Begin

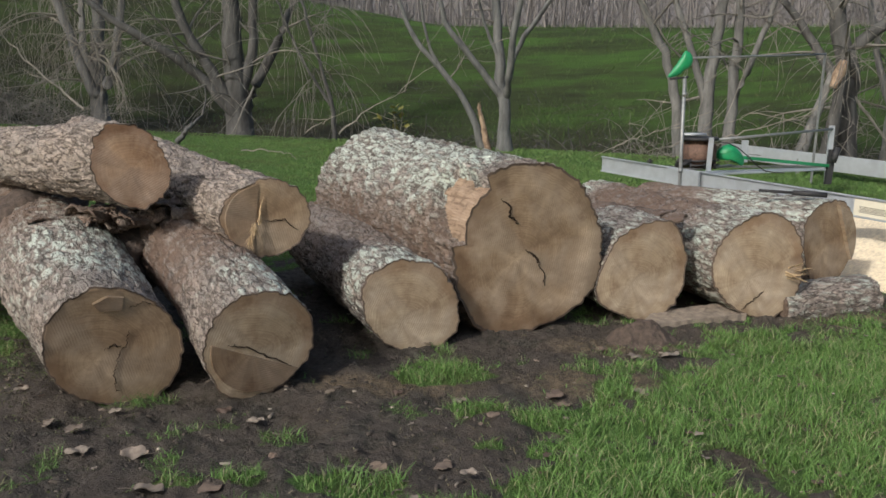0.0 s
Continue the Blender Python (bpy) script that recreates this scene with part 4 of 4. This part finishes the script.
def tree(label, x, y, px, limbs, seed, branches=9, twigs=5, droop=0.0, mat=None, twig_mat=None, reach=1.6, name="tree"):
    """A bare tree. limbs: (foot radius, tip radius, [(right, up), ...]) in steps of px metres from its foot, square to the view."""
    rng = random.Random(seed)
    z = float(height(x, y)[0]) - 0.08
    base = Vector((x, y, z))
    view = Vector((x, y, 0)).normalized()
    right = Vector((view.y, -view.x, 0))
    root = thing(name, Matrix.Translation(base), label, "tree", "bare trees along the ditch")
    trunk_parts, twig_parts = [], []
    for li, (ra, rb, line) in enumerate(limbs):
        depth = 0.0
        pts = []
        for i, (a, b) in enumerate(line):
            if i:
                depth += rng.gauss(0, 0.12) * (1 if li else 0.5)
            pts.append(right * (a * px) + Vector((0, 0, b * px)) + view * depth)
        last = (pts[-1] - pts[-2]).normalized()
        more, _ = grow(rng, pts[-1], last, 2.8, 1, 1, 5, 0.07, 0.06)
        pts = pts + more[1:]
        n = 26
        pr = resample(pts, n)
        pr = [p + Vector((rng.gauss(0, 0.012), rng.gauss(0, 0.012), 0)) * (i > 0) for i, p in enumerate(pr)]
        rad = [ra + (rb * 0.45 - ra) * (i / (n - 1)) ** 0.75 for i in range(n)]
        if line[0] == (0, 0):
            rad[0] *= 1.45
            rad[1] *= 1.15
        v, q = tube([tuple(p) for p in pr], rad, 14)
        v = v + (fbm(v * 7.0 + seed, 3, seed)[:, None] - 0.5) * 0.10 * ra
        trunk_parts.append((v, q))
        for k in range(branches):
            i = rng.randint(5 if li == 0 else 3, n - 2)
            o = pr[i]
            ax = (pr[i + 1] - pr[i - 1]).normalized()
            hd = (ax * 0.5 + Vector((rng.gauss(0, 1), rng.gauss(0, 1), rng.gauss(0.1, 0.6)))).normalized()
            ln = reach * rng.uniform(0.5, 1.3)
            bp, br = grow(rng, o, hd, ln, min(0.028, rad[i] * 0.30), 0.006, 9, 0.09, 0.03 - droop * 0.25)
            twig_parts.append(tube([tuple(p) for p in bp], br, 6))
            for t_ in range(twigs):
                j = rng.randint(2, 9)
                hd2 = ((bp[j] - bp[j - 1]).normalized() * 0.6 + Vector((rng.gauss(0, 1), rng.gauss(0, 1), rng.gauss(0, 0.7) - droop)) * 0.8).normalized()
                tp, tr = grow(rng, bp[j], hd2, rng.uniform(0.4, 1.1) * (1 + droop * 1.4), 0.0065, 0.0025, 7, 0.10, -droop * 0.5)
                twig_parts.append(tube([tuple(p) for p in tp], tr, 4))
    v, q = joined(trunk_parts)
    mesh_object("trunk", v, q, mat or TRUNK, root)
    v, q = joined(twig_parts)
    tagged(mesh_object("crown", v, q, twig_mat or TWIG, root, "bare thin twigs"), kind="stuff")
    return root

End

> **PROBLEM STATEMENT**:
Quote the full listing above word for word; exclude every picture from the copy.

> **TASK OUTPUT**:
0.0 s
Continue the Blender Python (bpy) script that recreates this scene with part 4 of 4. This part finishes the script.
def tree(label, x, y, px, limbs, seed, branches=9, twigs=5, droop=0.0, mat=None, twig_mat=None, reach=1.6, name="tree"):
    """A bare tree. limbs: (foot radius, tip radius, [(right, up), ...]) in steps of px metres from its foot, square to the view."""
    rng = random.Random(seed)
    z = float(height(x, y)[0]) - 0.08
    base = Vector((x, y, z))
    view = Vector((x, y, 0)).normalized()
    right = Vector((view.y, -view.x, 0))
    root = thing(name, Matrix.Translation(base), label, "tree", "bare trees along the ditch")
    trunk_parts, twig_parts = [], []
    for li, (ra, rb, line) in enumerate(limbs):
        depth = 0.0
        pts = []
        for i, (a, b) in enumerate(line):
            if i:
                depth += rng.gauss(0, 0.12) * (1 if li else 0.5)
            pts.append(right * (a * px) + Vector((0, 0, b * px)) + view * depth)
        last = (pts[-1] - pts[-2]).normalized()
        more, _ = grow(rng, pts[-1], last, 2.8, 1, 1, 5, 0.07, 0.06)
        pts = pts + more[1:]
        n = 26
        pr = resample(pts, n)
        pr = [p + Vector((rng.gauss(0, 0.012), rng.gauss(0, 0.012), 0)) * (i > 0) for i, p in enumerate(pr)]
        rad = [ra + (rb * 0.45 - ra) * (i / (n - 1)) ** 0.75 for i in range(n)]
        if line[0] == (0, 0):
            rad[0] *= 1.45
            rad[1] *= 1.15
        v, q = tube([tuple(p) for p in pr], rad, 14)
        v = v + (fbm(v * 7.0 + seed, 3, seed)[:, None] - 0.5) * 0.10 * ra
        trunk_parts.append((v, q))
        for k in range(branches):
            i = rng.randint(5 if li == 0 else 3, n - 2)
            o = pr[i]
            ax = (pr[i + 1] - pr[i - 1]).normalized()
            hd = (ax * 0.5 + Vector((rng.gauss(0, 1), rng.gauss(0, 1), rng.gauss(0.1, 0.6)))).normalized()
            ln = reach * rng.uniform(0.5, 1.3)
            bp, br = grow(rng, o, hd, ln, min(0.028, rad[i] * 0.30), 0.006, 9, 0.09, 0.03 - droop * 0.25)
            twig_parts.append(tube([tuple(p) for p in bp], br, 6))
            for t_ in range(twigs):
                j = rng.randint(2, 9)
                hd2 = ((bp[j] - bp[j - 1]).normalized() * 0.6 + Vector((rng.gauss(0, 1), rng.gauss(0, 1), rng.gauss(0, 0.7) - droop)) * 0.8).normalized()
                tp, tr = grow(rng, bp[j], hd2, rng.uniform(0.4, 1.1) * (1 + droop * 1.4), 0.0065, 0.0025, 7, 0.10, -droop * 0.5)
                twig_parts.append(tube([tuple(p) for p in tp], tr, 4))
    v, q = joined(trunk_parts)
    mesh_object("trunk", v, q, mat or TRUNK, root)
    v, q = joined(twig_parts)
    tagged(mesh_object("crown", v, q, twig_mat or TWIG, root, "bare thin twigs"), kind="stuff")
    return root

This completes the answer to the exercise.